Embora o PL seja inequivocamente um passo à frente, não se pode imaginar que apenas o aumento da participação da iniciativa privada resolverá todos os problemas do setor. É fato que empresas privadas tendem a ser mais produtivas do que as públicas, entre outras razões porque não estão submetidas às mesmas restrições administrativas. Porém, a universalização da prestação do serviço demandará, na maioria dos casos, não apenas aumento de produtividade mas também a construção de novas instalações, que precisarão ser remuneradas e amortizadas. Ou seja, em muitos casos haverá aumento tarifário.

Aí reside um risco político: a maior parte da população supõe erroneamente que paga por um serviço dotado de todas as instalações que seriam necessárias. Mas que recebe em troca um serviço deficiente devido apenas à inoperância ou incapacidade dos administradores do serviço. Porém, a verdade é que a população paga pela infraestrutura que existe e não pela que deveria existir. Demagogos poderão no futuro explorar situações em que a evolução tarifária suplante a da inflação. É por isso que deve ser visto com desconfiança um artigo do PL que magicamente impõe como meta para 2033 que 99% dos brasileiros tenham acesso à água potável e 90% ao saneamento.

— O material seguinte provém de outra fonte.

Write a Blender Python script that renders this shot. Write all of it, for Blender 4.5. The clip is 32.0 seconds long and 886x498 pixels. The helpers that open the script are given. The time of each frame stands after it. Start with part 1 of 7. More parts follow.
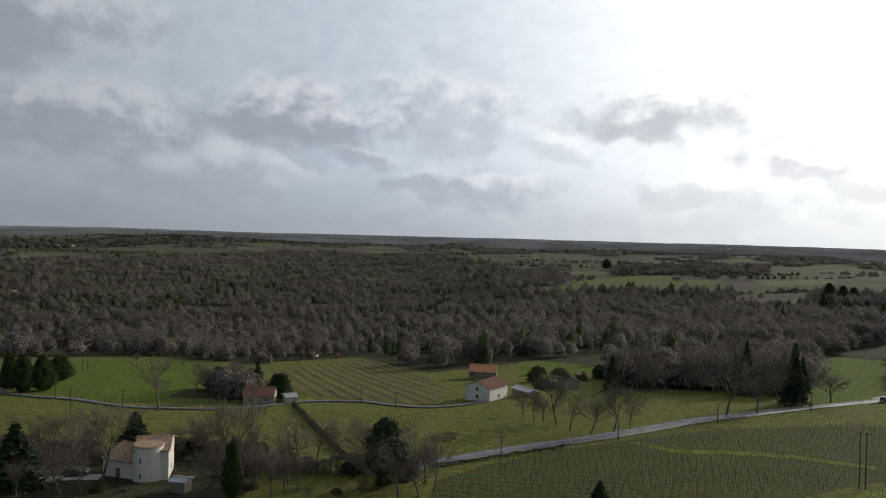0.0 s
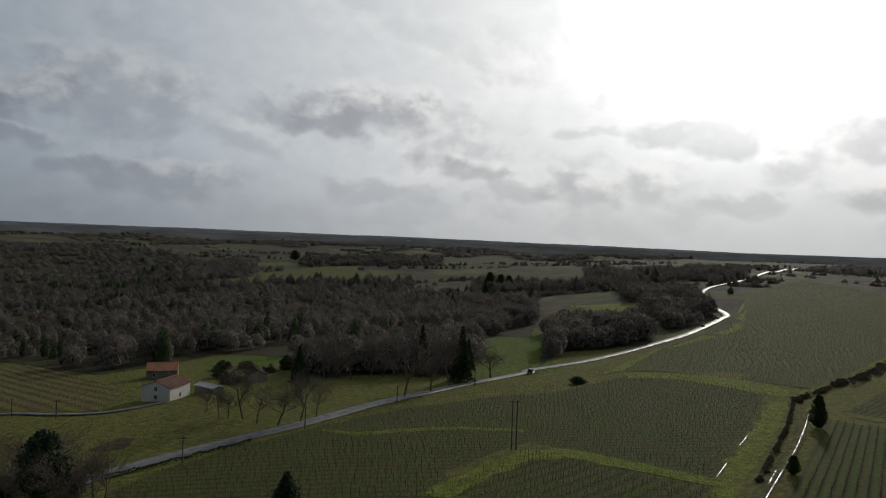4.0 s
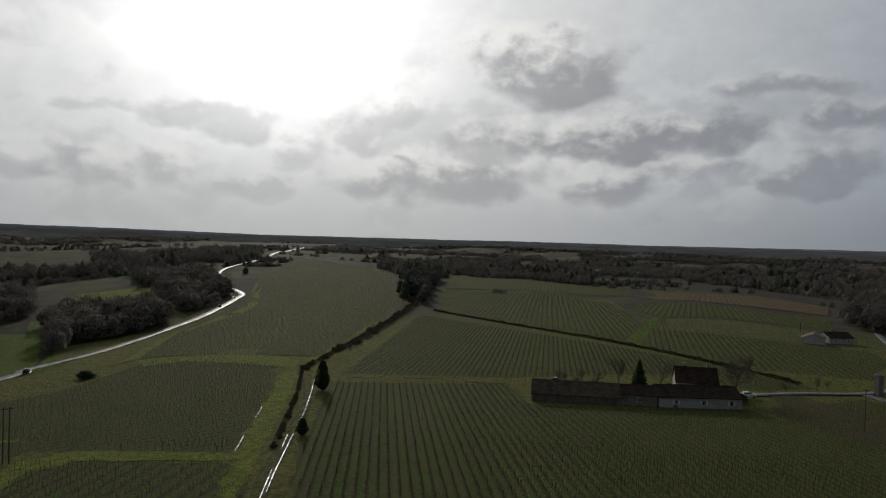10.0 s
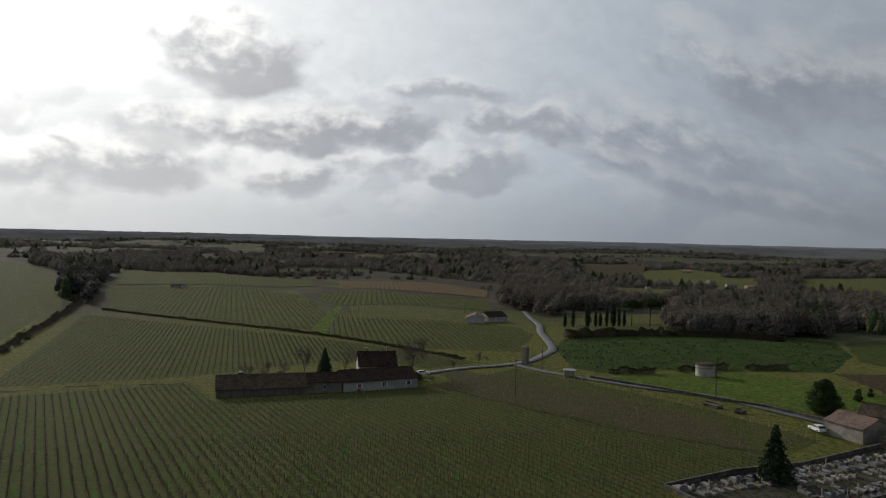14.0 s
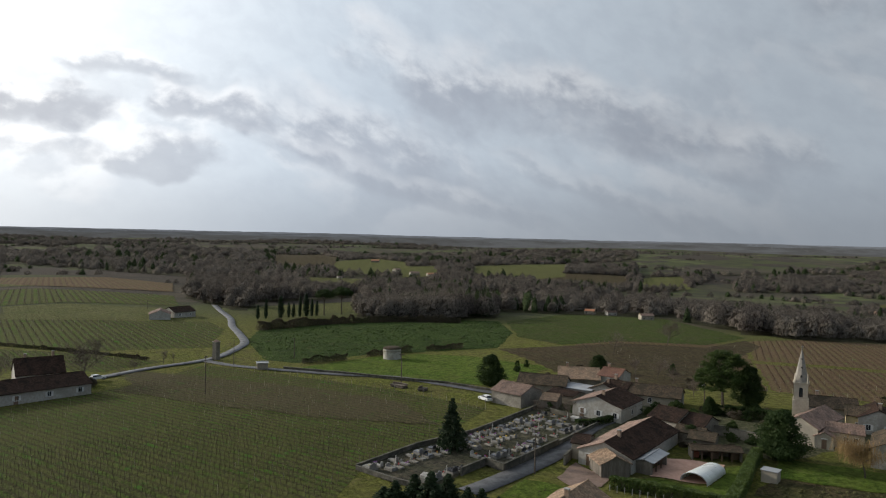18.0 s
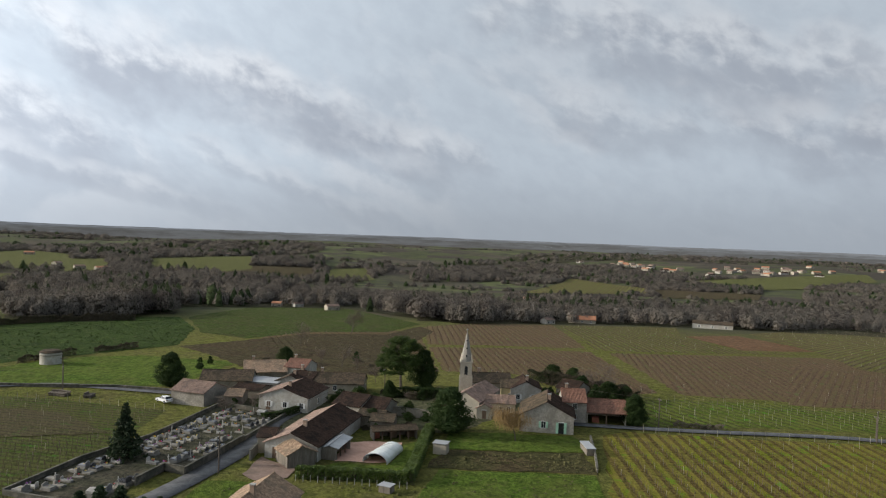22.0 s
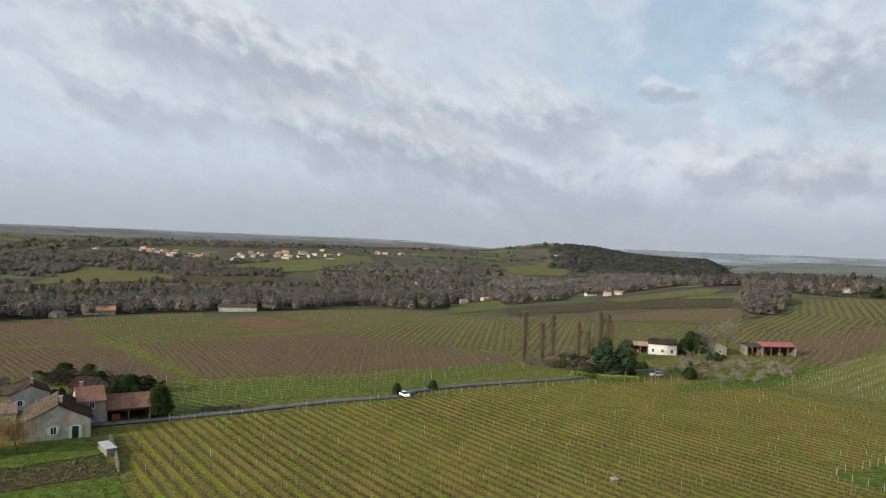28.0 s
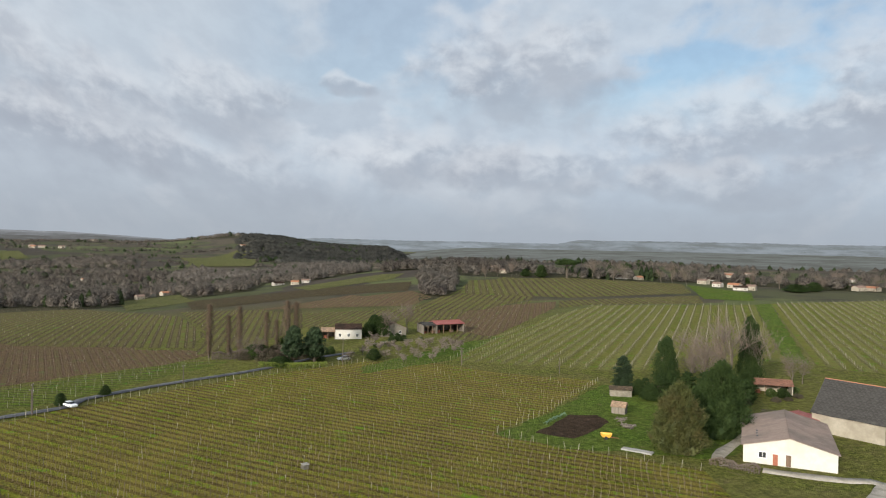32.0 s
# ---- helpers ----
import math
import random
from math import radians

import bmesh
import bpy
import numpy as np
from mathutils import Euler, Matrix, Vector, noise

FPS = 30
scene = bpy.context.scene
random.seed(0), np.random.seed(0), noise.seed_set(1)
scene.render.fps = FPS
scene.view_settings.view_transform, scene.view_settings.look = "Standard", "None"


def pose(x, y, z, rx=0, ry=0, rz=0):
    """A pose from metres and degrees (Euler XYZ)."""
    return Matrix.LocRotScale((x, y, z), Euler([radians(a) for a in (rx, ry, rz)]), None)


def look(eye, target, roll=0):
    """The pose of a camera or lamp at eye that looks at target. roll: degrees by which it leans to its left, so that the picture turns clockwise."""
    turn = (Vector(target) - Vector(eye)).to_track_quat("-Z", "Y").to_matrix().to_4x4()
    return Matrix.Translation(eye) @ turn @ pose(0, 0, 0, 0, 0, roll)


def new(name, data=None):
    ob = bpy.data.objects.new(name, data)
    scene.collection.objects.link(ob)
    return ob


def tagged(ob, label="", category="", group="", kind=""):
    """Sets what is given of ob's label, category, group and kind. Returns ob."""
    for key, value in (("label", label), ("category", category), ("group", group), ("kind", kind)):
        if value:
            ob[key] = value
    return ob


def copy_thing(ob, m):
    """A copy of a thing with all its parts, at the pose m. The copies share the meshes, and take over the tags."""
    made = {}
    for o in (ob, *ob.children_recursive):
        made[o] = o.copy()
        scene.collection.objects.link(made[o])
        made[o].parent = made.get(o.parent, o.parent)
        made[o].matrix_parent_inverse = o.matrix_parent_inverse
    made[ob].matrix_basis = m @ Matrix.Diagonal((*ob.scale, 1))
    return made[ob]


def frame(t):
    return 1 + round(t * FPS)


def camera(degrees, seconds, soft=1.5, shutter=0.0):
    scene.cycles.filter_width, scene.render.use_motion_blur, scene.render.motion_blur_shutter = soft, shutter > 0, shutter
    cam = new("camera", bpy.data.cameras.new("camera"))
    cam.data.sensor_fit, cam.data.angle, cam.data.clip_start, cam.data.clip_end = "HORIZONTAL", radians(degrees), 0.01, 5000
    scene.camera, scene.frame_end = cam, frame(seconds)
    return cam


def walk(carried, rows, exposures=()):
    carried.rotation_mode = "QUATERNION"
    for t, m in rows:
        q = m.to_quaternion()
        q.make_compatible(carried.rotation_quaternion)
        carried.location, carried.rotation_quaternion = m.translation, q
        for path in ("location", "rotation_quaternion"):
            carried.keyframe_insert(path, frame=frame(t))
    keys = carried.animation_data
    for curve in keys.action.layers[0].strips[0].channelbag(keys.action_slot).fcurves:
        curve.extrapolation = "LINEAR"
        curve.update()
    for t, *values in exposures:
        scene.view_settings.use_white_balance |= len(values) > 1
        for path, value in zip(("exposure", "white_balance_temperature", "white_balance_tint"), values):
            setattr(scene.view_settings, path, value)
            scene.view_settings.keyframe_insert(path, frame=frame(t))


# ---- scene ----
cam = camera(63.51, 32.0, soft=1.15)
# the camera hovers in one place and turns clockwise; degrees of heading, tilt and lean by time
EYE = (0.0, 0.0, 40.0)
PATH = [
    (0.0, pose(*EYE, 89.47, -1.52, -0.11)),
    (0.5, pose(*EYE, 89.48, -1.63, -3.49)),
    (1.0, pose(*EYE, 89.49, -1.78, -6.40)),
    (1.5, pose(*EYE, 89.50, -1.96, -9.77)),
    (2.0, pose(*EYE, 89.52, -2.03, -12.66)),
    (2.5, pose(*EYE, 89.53, -2.10, -15.56)),
    (3.0, pose(*EYE, 89.54, -2.07, -18.95)),
    (3.5, pose(*EYE, 89.54, -2.11, -21.82)),
    (5.5, pose(*EYE, 89.55, -1.97, -34.30)),
    (6.0, pose(*EYE, 89.52, -1.86, -37.66)),
    (6.5, pose(*EYE, 89.48, -1.72, -40.55)),
    (7.0, pose(*EYE, 89.43, -1.66, -43.42)),
    (7.5, pose(*EYE, 89.40, -1.66, -46.76)),
    (8.0, pose(*EYE, 89.40, -1.70, -49.60)),
    (8.5, pose(*EYE, 89.38, -1.66, -52.96)),
    (9.0, pose(*EYE, 89.40, -1.82, -55.79)),
    (9.5, pose(*EYE, 89.41, -1.79, -59.15)),
    (10.0, pose(*EYE, 89.39, -1.73, -62.04)),
    (10.5, pose(*EYE, 89.45, -1.70, -65.47)),
    (11.0, pose(*EYE, 89.47, -1.63, -68.35)),
    (11.5, pose(*EYE, 89.40, -1.69, -71.06)),
    (12.0, pose(*EYE, 89.46, -1.59, -74.52)),
    (12.5, pose(*EYE, 89.44, -1.56, -77.36)),
    (13.0, pose(*EYE, 89.43, -1.46, -80.70)),
    (13.5, pose(*EYE, 89.39, -1.44, -83.55)),
    (14.0, pose(*EYE, 89.37, -1.44, -86.86)),
    (14.5, pose(*EYE, 89.35, -1.45, -89.71)),
    (16.5, pose(*EYE, 89.28, -1.39, -102.06)),
    (17.0, pose(*EYE, 89.27, -1.36, -104.93)),
    (17.5, pose(*EYE, 89.26, -1.43, -108.23)),
    (18.0, pose(*EYE, 89.25, -1.44, -111.09)),
    (18.5, pose(*EYE, 89.24, -1.52, -114.40)),
    (19.0, pose(*EYE, 89.24, -1.58, -117.25)),
    (19.5, pose(*EYE, 89.25, -1.59, -120.11)),
    (20.0, pose(*EYE, 89.28, -1.73, -123.41)),
    (20.5, pose(*EYE, 89.29, -1.82, -126.26)),
    (21.0, pose(*EYE, 89.31, -1.90, -129.56)),
    (21.5, pose(*EYE, 89.35, -1.96, -132.42)),
    (22.0, pose(*EYE, 89.37, -2.07, -135.73)),
    (22.5, pose(*EYE, 89.40, -2.10, -138.59)),
    (23.0, pose(*EYE, 89.41, -2.20, -141.88)),
    (23.5, pose(*EYE, 89.43, -2.23, -144.76)),
    (24.0, pose(*EYE, 89.44, -2.28, -147.61)),
    (24.5, pose(*EYE, 89.46, -2.30, -150.92)),
    (25.0, pose(*EYE, 89.47, -2.32, -153.77)),
    (25.5, pose(*EYE, 89.49, -2.39, -157.10)),
    (27.5, pose(*EYE, 89.47, -2.29, -169.04)),
    (28.0, pose(*EYE, 89.53, -2.08, -172.43)),
    (28.5, pose(*EYE, 89.52, -1.93, -175.36)),
    (29.0, pose(*EYE, 89.48, -1.91, -178.74)),
    (29.5, pose(*EYE, 89.50, -1.78, -181.65)),
    (30.0, pose(*EYE, 89.47, -1.68, -185.02)),
    (30.5, pose(*EYE, 89.43, -1.57, -187.92)),
    (31.0, pose(*EYE, 89.44, -1.52, -191.32)),
    (31.5, pose(*EYE, 89.42, -1.40, -194.23)),
    (32.0, pose(*EYE, 89.38, -1.23, -197.13)),
]
walk(cam, PATH, exposures=[(0.0, -0.42), (3.5, -1.12), (6.0, -1.4), (9.0, -1.52), (13.0, -1.1), (16.0, -0.55), (19.0, -0.14), (23.0, 0.16), (28.0, 0.38), (32.0, 0.30)])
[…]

Pretende-se assim que as empresas privadas resolvam em poucos anos o que as empresas públicas não resolveram em muitas décadas. Isso sem realizar qualquer avaliação de qual é a real capacidade da população, em cada área de concessão, de pagar pela infraestrutura necessária para atingir a meta. Melhor seria deixar que metas fossem fixadas em contrato, com a devida consideração à capacidade de pagamento da sociedade, tanto na forma de tarifas quanto de impostos. E não, como é tradicional entre nós, registrar boas intenções na lei. Só conseguiremos mudar a realidade quando reconhecermos que o tamanho do passo deve ser proporcional ao tamanho da perna.

Jerson Kelman é professor da Coppe-UFRJ. Foi presidente de duas agências reguladoras (Ana e Aneel) e de duas concessionárias de serviço público (Light e Sabesp).